## What to work on
Exactly repeat the material, dropping every picture from the copy.

━━━ Dataset extract ━━━

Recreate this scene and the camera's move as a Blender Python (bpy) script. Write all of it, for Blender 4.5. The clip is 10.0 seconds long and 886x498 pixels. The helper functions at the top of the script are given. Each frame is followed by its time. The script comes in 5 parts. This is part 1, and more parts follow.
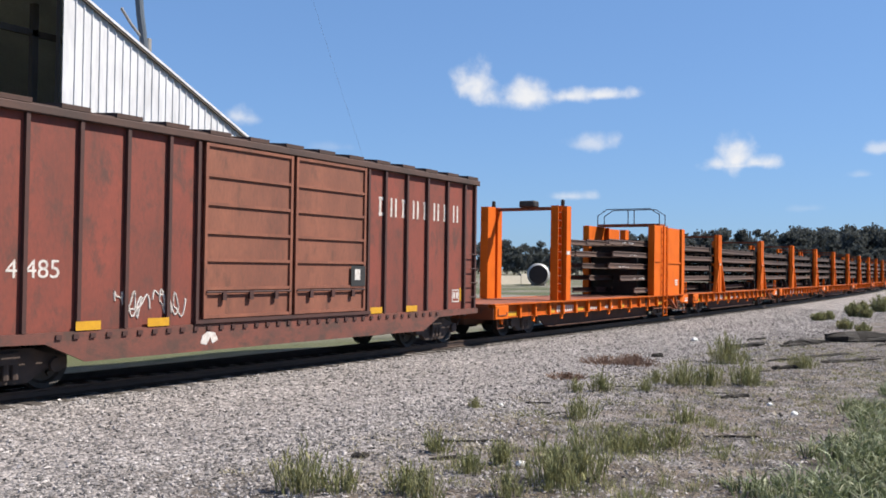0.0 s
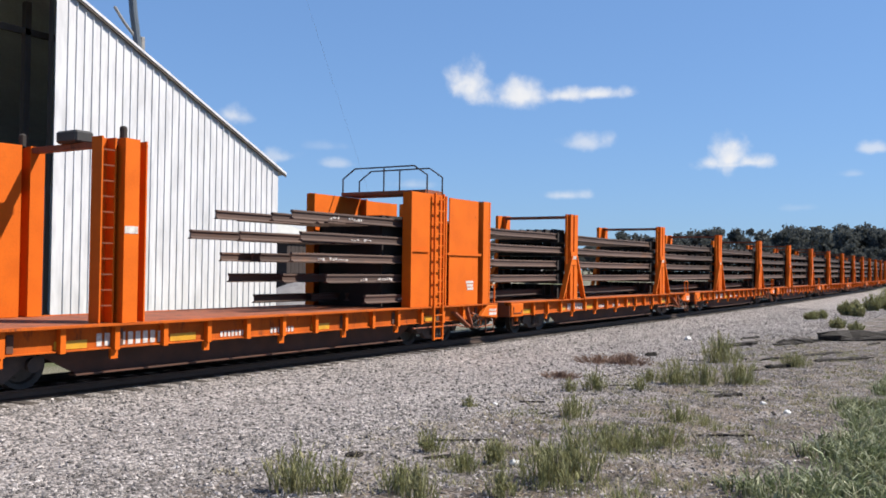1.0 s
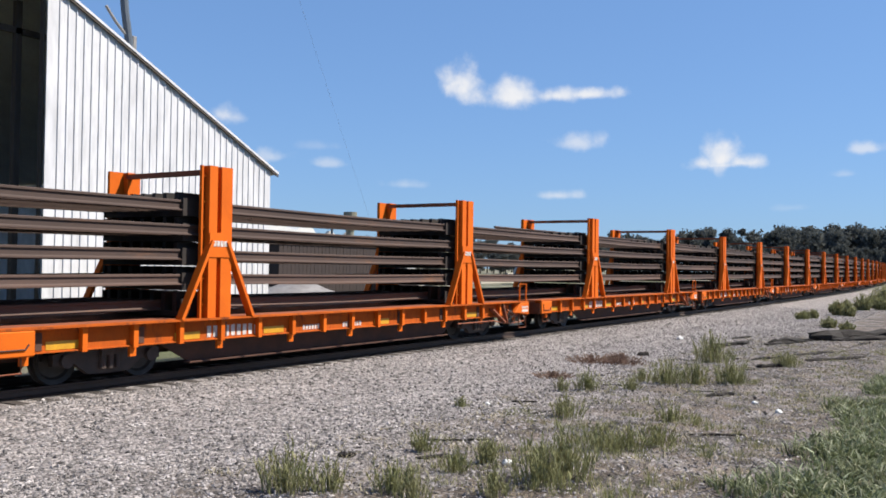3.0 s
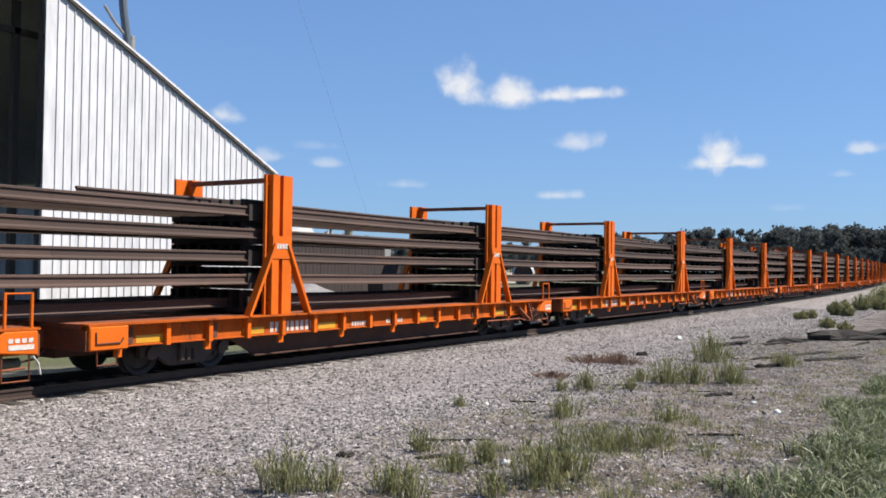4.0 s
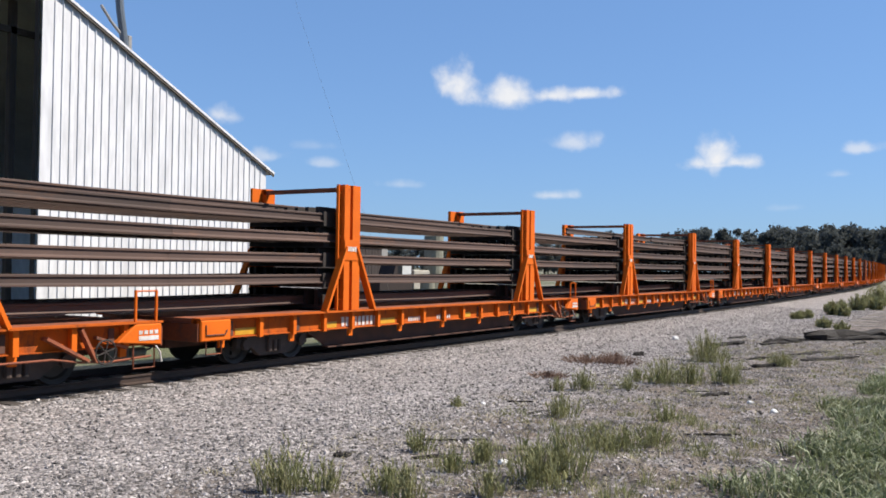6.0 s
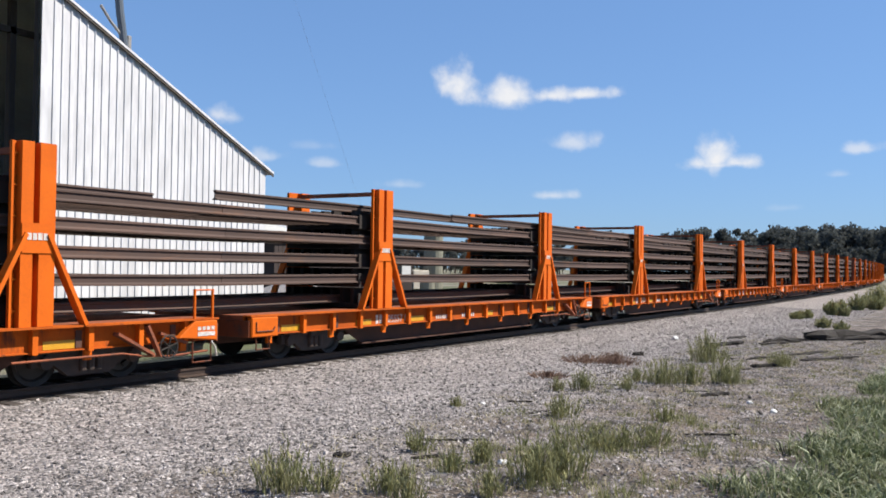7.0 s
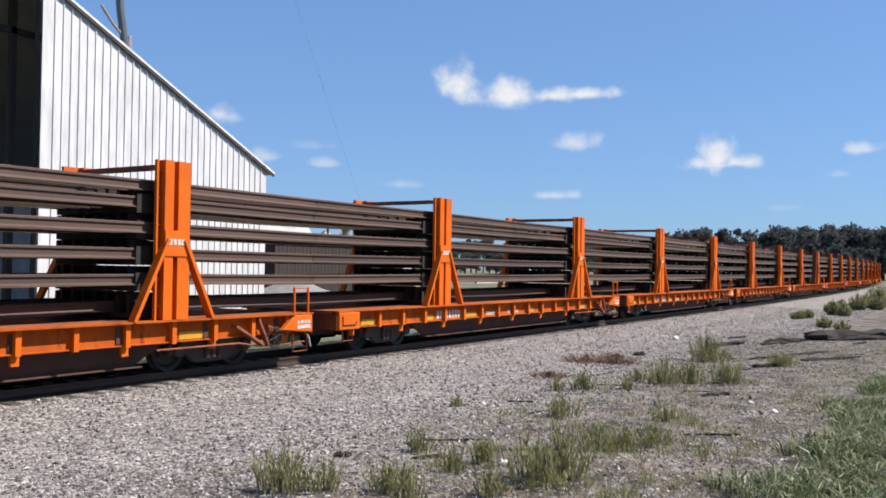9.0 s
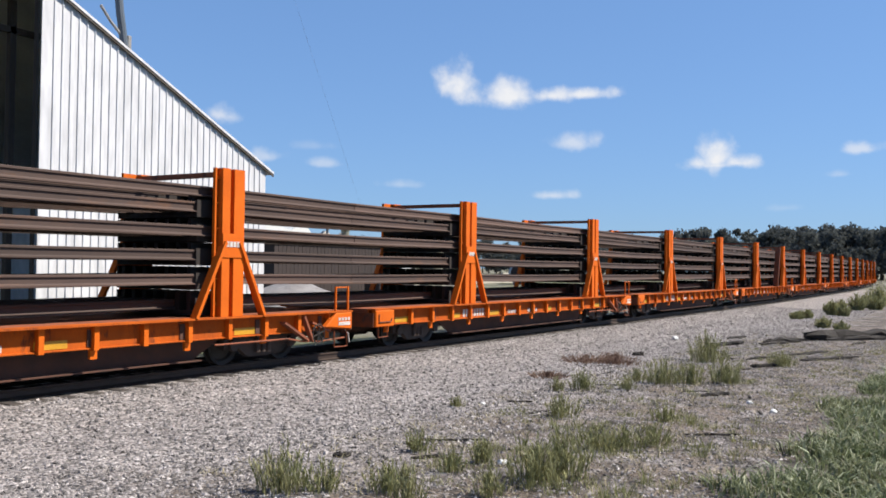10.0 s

━━━

## Finished answer
Recreate this scene and the camera's move as a Blender Python (bpy) script. Write all of it, for Blender 4.5. The clip is 10.0 seconds long and 886x498 pixels. The helper functions at the top of the script are given. Each frame is followed by its time. The script comes in 5 parts. This is part 1, and more parts follow.
0.0 s
1.0 s
3.0 s
4.0 s
6.0 s
7.0 s
9.0 s
10.0 s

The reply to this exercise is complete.